Solving the Mystery of Comfort Food
by Bill Ivory Larson on Sep.29, 2010, under My Daily Weight Loss Blog
Day fifty-two.
Ugh. I have a cold and I feel like crap today. It started with the always-suspicious scratchy, drippy throat yesterday. As soon as I felt it start I knew I was in for it, but I fought the brave fight. Even at my meeting last night I nursed a 32-ounce (!) hot tea from McDonald’s (one of the only things I will but from them AND it was on the way) complete with honey. I tried but, alas, the common cold won and today my throat is swollen and hurts like a mutha’, I have a slight fever and I am run down. As I said before…ugh!
I know I need to conserve strength today and rest. The problem inherent with that (and feeling like crap) is that you don’t feel like working out AND you need your strength to fight the bug so you have to eat. I don’t know about you but even looking at food sometimes adds inches to my thighs and belly, let alone actually having it. Double ugh! But I know that’s what I need and I will do it so I can get better faster (damned air-conditioning inside/humid-hot weather outside).
Despite feeling crappy, last night’s meeting was awesome. So many of us were sharing stories about ourselves and how we turned to food as comfort to help deal with shame, pain and events in our lives we all wanted to push down and forget. It was amazing learning that much more about the guys in the group, and oh how it helps knowing I’m not the only one who used/uses food to do that. Wow. So cool (yet so sad), indeed.

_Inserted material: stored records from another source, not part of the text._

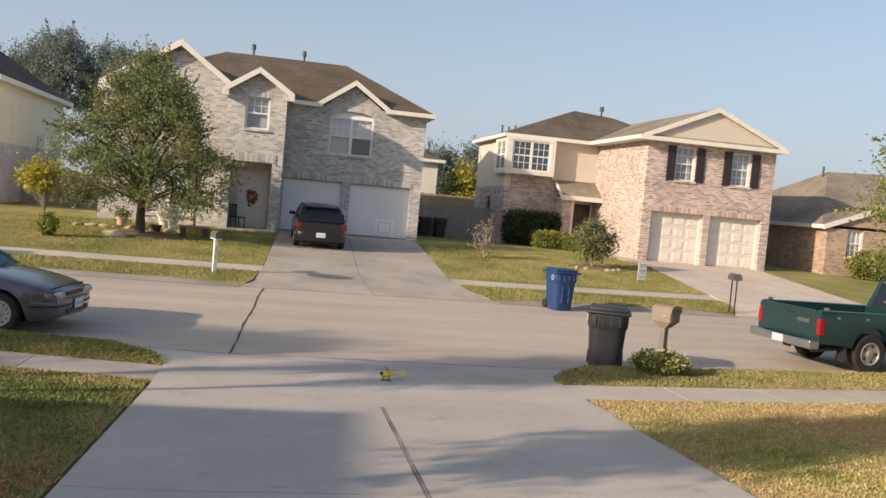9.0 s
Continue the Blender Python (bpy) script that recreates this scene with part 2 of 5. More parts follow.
DEEP_STOPS = [(0.38, (0.21, 0.235, 0.085)), (0.48, (0.36, 0.335, 0.14)), (0.54, (0.47, 0.39, 0.18)), (0.62, (0.53, 0.33, 0.175))]
GRASS = grass_mat("grass_far", GREEN_STOPS)
GRASS_DRY = grass_mat("grass_dry", DRY_STOPS)
GRASS_DEEP = grass_mat("grass_deep", DEEP_STOPS)
BLADES_DRY = grass_mat("blades_dry", DRY_STOPS, True)
BLADES_DEEP = grass_mat("blades_deep", DEEP_STOPS, True)
BLADES_VERGE = grass_mat("blades_verge", VERGE_STOPS, True)
GRASS_VERGE = grass_mat("grass_verge", VERGE_STOPS)
BLADES_GREEN = grass_mat("blades_green", GREEN_STOPS, True)
SOIL = plain("soil", (0.22, 0.15, 0.105), 0.95, vary=0.35, scale=14, bump=0.6)
BARK = plain("bark", (0.095, 0.075, 0.06), 0.9, vary=0.35, scale=18, bump=0.8)
BARK_PALE = plain("bark_pale", (0.32, 0.27, 0.22), 0.9, vary=0.25, scale=18, bump=0.6)
LEAF_OAK = leaf_mat("leaf_oak", (0.10, 0.13, 0.045), (0.50, 0.51, 0.19), 0.5)
LEAF_OLIVE = leaf_mat("leaf_olive", (0.12, 0.15, 0.07), (0.37, 0.385, 0.185), 0.45)
# green of the far trees, greyed and blued to stand for distance haze
LEAF_HAZY = leaf_mat("leaf_hazy", (0.16, 0.20, 0.205), (0.275, 0.325, 0.31), 0.45)
LEAF_YELLOW = leaf_mat("leaf_yellow", (0.28, 0.28, 0.05), (0.6, 0.52, 0.10), 0.45)
LEAF_BUSH = leaf_mat("leaf_bush", (0.14, 0.17, 0.04), (0.42, 0.42, 0.12), 0.4)
LEAF_HEDGE = leaf_mat("leaf_hedge", (0.03, 0.05, 0.022), (0.10, 0.13, 0.055))
LEAF_BARE = leaf_mat("leaf_bare", (0.30, 0.24, 0.21), (0.42, 0.34, 0.30))
PETAL = leaf_mat("petal_white", (0.6, 0.6, 0.5), (0.85, 0.85, 0.75))
PETAL_RED = leaf_mat("petal_red", (0.30, 0.10, 0.06), (0.55, 0.30, 0.12))
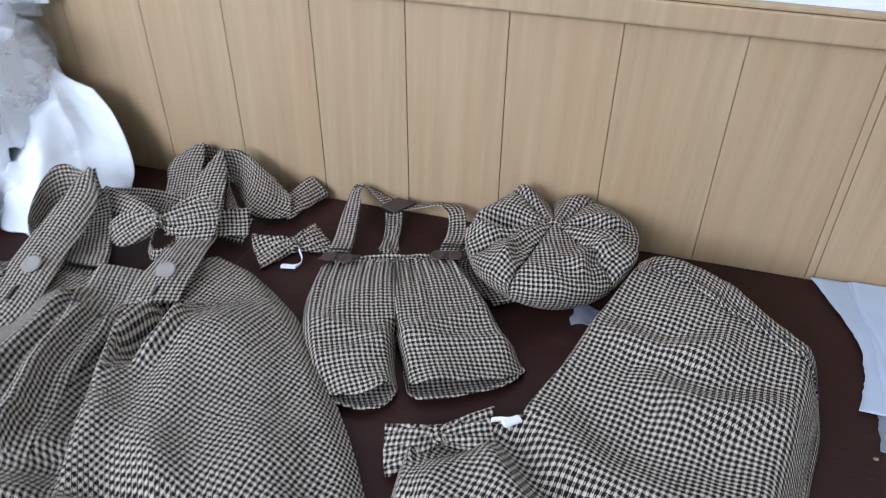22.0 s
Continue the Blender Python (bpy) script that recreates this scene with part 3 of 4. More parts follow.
part("strap_tail", strip("strap_tail", lifted([(-0.466, 1.152, 0.086), (-0.441, 1.172, 0.075), (-0.403, 1.162, 0.058), (-0.372, 1.150, 0.043), (-0.345, 1.136, 0.030)]),
                         lifted([(-0.452, 1.150, 0.020), (-0.424, 1.118, 0.020), (-0.398, 1.090, 0.018), (-0.366, 1.082, 0.016), (-0.330, 1.100, 0.014)]), 80, 13, 0.003, 0.0014, 16), CLOTH, dress)
part("tail_end", strip("tail_end", lifted([(-0.384, 1.122, 0.020), (-0.358, 1.155, 0.026), (-0.338, 1.194, 0.038)]),
                       lifted([(-0.330, 1.092, 0.014), (-0.316, 1.138, 0.014), (-0.303, 1.186, 0.012)]), 40, 11, 0.004, 0.0012, 19), CLOTH, dress)
part("strap_underside", strip("strap_underside", lifted([(-0.446, 1.125, 0.046), (-0.424, 1.098, 0.034), (-0.398, 1.078, 0.020)]),
                              lifted([(-0.430, 1.082, 0.026), (-0.408, 1.062, 0.016), (-0.385, 1.058, 0.008)]), 40, 7, 0.002, 0.001, 18), CLOTH, dress)
disc_button(dress, (-0.396, 0.886, Z + 0.0435), 0.0128, BONE, tilt=(0.42, 0, 0), label="pale grey button on the strap")
part("buttonhole", ribbon("buttonhole", lifted([(-0.388, 0.842, 0.0375), (-0.390, 0.860, 0.040)]), [(0.0018, 0, 0)] * 2, 8, 3, 0.0005, 0, 1), INK, dress)


def bow_loop(centre, tip, half, puff, seed, pinch=0.24, rounded=0, lean=0.25):
    """One puffed half of a bow, from its knot to its tip."""
    c, e = np.array(centre, float), np.array(tip, float)
    axis = e - c
    side = np.cross((0, 0, 1), axis)
    side *= np.sign(side[1]) / np.linalg.norm(side)
    side = side * math.cos(lean) + np.array((0, 0, math.sin(lean)))
    s, q = np.meshgrid(np.linspace(0, 1, 34), np.linspace(0, 2 * np.pi, 45), indexing="ij")
    w = half * (pinch + (1 - pinch) * (np.sin(np.pi / 2 * s ** 0.8) * np.clip(1 - s ** rounded, 0.05, 1) ** 0.5 if rounded else s ** 0.9))
    body = puff * (0.45 + 0.55 * np.sin(np.pi * np.clip(s, 0, 0.97) ** 0.9)) * (1 - 0.6 * s ** 6)
    k = np.cos(q)
    z = body * np.sign(np.sin(q)) * np.abs(np.sin(q)) ** 0.7 + (0.0046 * np.cos(k * 9 + seed) + 0.0022 * np.cos(k * 15 + 2 * seed)) * (1 - 0.75 * s) * np.sign(np.sin(q)) * np.abs(np.sin(q)) ** 0.3
    length = s + 0.07 * s * (1 - k * k) * 0 + 0.05 * s * np.sin(k * 2.1 + seed)
    p = c + axis * length[..., None] + side * (w * k)[..., None]
    p[..., 2] += z
    return cloth_mesh("loop", p, 0.0008, 0.25, 0.35 * math.cos(seed), wrap=True)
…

Food is always a temptation, isn’t it? No matter where you live you can always find some semblance of your “comfort foods” from childhood, your favorite ice-cream at the store, egg rolls, sandwich, loaded french fries, etc. Man, I wish I could go back in time and invest in then up-and-coming companies like Coke, Hostess and the like. This way, as I got to 400 pounds I’d me helping to make myself rich in the process (just a little fat humor there). I also wish I knew why food almost always is used to dull pain. I know the scientific reasons – that it triggers the release of dopamine (sp) and seratonin (sp) in the brain (pleasure chemicals) that make us feel euphoric. But I am talking about the actual WHY we search for pleasure in food.
Maybe it is because it is a constant. Maybe we always turn to food because it is always there, no matter where we live in the world. While so many of us feel fears of abandonment in life we know food won’t do that. It IS always there, readily available and standing by. (Shaking head) I see now how it works. See, this is how my brain functions when it’s got a fever and I’m feeling crappy. I just start thinking about the great mysteries of life and how to solve them. That’s why when we (O.K., I) move to a new area we both seek out and are bombarded with ads for easy foods like pizza. It is recognizable and, despite its many variations, pizza, after all, is pizza.
My friends, you’re gonna have to forgive me today for the blog being short and incoherent but, after a hard day of waking up with a cold, I need to go back to resting. But I will be going back to thinking about the why’s I ate/eat the way I did/do. Sure we need food but we don’t NEED food as much as we think we do. Sometimes just knowing we are not alone and can talk to people is more than enough to satisfy our real craving – for human company and understanding.